Strategic agility is an emerging concept that needs research concerning both organizational and technology issues. Organizational issues include competency development and organizational architecture as demonstrated by the need for organizational architects. Technology issues include distributed intelligence, interfacing intelligent agents and humans, knowledge discovery technologies and processes, rapid start-up and integration initiatives, meta data and process architectures, and end-to-end value chain information visibility.

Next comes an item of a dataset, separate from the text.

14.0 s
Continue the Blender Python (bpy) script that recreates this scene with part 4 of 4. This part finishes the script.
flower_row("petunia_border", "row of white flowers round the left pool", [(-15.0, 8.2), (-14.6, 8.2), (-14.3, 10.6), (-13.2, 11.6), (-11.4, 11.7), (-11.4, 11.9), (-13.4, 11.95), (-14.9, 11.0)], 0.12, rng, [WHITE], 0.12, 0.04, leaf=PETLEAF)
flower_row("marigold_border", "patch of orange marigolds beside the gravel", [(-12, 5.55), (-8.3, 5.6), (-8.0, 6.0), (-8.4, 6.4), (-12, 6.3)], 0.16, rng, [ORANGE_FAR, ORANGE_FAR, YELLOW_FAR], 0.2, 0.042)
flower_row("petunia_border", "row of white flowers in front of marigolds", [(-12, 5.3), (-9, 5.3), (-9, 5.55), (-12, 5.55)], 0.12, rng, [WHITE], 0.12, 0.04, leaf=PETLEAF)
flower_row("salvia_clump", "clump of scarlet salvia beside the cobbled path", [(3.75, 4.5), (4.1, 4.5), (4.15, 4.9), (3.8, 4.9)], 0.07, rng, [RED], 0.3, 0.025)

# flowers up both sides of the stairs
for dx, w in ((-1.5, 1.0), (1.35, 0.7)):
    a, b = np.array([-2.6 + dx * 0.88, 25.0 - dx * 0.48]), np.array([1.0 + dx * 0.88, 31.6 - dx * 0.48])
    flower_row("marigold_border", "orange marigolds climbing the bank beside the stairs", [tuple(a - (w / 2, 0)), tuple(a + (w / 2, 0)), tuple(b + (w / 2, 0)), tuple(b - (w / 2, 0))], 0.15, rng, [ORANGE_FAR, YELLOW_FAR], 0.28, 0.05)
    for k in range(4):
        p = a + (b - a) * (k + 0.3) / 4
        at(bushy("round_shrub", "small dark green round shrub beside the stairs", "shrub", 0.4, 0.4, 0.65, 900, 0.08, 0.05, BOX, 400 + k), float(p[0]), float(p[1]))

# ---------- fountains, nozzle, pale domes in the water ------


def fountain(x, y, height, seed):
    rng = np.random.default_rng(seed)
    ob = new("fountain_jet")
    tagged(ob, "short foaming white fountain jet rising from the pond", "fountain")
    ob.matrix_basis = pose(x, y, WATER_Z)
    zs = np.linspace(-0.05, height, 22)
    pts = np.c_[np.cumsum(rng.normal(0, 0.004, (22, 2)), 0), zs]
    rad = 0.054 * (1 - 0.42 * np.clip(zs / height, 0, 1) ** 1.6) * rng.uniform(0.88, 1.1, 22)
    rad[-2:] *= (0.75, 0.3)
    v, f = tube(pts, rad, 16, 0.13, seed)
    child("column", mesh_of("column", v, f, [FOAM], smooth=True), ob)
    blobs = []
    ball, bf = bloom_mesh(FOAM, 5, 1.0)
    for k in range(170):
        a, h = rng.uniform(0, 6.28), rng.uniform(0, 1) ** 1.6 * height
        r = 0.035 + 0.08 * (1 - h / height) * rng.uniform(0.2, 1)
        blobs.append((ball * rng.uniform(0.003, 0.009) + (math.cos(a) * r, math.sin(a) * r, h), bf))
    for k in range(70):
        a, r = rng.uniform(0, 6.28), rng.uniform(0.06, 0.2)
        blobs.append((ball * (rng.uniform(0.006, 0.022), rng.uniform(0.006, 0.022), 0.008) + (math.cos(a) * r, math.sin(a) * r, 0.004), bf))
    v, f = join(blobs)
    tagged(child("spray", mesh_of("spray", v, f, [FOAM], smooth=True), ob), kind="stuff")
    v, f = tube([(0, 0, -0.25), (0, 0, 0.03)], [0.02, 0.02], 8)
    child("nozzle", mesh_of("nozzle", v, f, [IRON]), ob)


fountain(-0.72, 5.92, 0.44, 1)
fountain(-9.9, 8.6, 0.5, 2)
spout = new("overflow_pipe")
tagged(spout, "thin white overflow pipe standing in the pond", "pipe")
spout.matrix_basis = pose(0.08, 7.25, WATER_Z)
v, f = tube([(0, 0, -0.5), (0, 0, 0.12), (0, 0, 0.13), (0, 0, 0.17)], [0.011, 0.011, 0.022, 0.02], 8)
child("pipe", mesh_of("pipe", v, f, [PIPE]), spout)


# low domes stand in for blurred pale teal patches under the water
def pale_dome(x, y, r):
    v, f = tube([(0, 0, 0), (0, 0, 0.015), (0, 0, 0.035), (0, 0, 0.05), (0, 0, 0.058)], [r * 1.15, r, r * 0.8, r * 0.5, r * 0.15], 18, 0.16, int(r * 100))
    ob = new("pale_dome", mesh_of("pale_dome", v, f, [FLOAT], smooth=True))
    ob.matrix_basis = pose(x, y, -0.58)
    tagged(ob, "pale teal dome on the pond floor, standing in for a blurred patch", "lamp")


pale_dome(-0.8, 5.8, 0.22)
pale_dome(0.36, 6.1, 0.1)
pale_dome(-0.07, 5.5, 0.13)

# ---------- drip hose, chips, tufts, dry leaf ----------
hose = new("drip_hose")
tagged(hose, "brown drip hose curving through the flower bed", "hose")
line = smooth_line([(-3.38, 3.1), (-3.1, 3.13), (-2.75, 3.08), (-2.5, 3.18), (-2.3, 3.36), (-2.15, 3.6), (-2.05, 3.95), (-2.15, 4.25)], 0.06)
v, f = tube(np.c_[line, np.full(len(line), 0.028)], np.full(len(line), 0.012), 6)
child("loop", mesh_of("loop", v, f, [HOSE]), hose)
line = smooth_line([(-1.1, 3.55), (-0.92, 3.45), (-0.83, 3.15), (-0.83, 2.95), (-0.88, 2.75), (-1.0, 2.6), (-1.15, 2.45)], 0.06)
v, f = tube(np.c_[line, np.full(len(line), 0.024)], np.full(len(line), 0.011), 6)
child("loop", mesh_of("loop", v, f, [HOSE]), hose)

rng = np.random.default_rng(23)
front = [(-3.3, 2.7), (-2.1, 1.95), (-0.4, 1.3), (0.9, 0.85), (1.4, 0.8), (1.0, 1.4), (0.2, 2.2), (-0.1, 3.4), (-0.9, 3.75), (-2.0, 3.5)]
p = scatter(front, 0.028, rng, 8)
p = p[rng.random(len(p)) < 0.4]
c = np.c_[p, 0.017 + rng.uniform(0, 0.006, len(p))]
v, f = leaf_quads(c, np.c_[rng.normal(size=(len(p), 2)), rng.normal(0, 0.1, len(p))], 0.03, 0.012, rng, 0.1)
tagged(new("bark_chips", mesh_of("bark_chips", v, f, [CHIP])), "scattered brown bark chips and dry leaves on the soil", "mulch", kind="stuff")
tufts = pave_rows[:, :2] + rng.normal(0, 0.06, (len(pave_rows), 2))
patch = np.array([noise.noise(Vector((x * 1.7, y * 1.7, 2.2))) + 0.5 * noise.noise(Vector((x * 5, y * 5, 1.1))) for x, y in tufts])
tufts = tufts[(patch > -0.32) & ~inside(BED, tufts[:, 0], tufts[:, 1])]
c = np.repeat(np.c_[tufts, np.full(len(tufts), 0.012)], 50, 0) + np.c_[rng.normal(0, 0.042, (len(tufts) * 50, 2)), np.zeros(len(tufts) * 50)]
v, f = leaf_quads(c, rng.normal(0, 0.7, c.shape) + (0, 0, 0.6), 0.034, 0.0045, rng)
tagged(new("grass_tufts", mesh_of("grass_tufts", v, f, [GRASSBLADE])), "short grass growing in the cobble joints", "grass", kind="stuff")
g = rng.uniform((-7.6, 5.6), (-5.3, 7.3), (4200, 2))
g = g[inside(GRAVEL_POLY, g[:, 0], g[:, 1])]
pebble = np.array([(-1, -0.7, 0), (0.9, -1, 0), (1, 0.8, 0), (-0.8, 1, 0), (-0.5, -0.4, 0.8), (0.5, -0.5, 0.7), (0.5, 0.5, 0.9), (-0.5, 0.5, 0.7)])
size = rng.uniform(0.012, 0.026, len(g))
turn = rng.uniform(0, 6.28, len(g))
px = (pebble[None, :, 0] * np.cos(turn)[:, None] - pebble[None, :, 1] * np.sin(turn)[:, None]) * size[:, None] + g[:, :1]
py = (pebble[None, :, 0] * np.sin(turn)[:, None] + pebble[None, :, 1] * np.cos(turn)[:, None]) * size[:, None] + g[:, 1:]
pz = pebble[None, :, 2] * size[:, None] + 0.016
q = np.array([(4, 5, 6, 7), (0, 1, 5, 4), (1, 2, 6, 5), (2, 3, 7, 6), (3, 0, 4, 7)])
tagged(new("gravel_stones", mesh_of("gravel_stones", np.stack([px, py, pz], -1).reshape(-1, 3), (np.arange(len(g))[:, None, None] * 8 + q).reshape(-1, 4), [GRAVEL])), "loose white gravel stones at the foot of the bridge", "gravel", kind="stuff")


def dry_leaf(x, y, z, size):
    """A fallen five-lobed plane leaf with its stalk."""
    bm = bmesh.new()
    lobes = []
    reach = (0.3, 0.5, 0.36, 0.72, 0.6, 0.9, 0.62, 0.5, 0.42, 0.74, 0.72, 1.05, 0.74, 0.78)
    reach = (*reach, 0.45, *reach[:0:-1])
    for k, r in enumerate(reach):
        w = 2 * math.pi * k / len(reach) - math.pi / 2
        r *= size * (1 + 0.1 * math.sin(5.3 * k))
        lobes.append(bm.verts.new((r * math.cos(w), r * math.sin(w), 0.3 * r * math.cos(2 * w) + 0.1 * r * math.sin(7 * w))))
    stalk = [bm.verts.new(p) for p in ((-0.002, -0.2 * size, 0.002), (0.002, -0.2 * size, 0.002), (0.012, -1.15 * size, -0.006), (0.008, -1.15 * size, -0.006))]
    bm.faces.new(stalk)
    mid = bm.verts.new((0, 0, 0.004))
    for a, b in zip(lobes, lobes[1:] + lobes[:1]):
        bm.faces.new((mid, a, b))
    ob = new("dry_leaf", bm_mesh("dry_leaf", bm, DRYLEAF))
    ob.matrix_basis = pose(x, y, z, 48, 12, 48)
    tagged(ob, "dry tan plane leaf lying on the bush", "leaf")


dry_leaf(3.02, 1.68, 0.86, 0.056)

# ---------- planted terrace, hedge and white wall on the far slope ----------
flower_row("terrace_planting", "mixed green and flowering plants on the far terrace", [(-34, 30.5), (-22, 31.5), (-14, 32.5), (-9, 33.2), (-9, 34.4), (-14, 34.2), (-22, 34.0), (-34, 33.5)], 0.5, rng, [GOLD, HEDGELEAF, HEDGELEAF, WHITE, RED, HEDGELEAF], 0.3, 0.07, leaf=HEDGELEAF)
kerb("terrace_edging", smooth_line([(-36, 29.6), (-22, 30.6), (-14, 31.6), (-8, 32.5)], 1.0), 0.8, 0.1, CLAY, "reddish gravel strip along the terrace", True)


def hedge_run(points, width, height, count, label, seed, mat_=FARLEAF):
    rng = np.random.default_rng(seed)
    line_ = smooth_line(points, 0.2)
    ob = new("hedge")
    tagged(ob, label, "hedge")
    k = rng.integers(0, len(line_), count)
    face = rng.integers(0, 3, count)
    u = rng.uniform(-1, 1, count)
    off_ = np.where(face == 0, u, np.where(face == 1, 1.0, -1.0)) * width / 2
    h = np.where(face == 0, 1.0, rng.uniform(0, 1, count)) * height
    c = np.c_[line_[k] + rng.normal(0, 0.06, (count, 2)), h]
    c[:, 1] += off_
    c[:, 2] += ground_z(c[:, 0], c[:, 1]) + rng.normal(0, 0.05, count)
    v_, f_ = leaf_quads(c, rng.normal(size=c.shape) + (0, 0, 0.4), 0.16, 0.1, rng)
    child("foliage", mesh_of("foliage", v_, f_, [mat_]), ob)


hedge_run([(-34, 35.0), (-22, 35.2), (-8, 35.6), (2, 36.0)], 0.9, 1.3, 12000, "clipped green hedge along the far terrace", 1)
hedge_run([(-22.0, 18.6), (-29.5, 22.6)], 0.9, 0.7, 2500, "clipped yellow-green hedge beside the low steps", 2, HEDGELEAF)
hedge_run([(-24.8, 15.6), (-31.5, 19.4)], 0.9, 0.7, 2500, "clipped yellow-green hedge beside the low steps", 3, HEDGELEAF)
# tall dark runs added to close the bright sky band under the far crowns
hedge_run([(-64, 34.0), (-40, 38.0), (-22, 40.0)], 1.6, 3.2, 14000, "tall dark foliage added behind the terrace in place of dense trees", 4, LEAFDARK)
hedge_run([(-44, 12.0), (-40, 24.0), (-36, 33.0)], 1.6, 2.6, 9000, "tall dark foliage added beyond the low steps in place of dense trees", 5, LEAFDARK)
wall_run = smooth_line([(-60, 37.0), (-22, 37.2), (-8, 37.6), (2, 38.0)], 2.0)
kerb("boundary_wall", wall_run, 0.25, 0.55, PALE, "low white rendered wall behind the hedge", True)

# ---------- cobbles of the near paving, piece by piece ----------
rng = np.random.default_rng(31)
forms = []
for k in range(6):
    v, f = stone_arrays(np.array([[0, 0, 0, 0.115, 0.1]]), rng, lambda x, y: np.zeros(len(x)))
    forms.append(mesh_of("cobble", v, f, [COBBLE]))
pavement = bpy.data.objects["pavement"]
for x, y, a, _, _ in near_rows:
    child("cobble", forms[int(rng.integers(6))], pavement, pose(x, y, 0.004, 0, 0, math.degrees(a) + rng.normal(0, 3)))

One approach to organizational actions for strategic agility is organization capital readiness. Kaplan and Norton define organization capital as the ability of the organization to mobilize and sustain the process of change required to execute strategy. Organization capital provides the capability for integration so that individual intangible human and information capital assets, as well as tangible physical and financial assets, are not only aligned to the strategy, but are all integrated and working together to achieve the organization’s strategic objectives. An enterprise with high organization capital has a shared understanding of vision, mission, values and strategy, is strongly led, has created a performance culture around the strategy, and shares knowledge across the organization.

If managers can describe their desired strategic agility, they then can identify the IT infrastructure services that need to be above the industry average — and thus can create a distinctive competence.
Important drivers of strategic agility are strategy, sourcing and governance. Strategy describes paths to the desired future, sourcing describes access to resources for the desired future, while governance describes management mechanisms to lead into the desired future.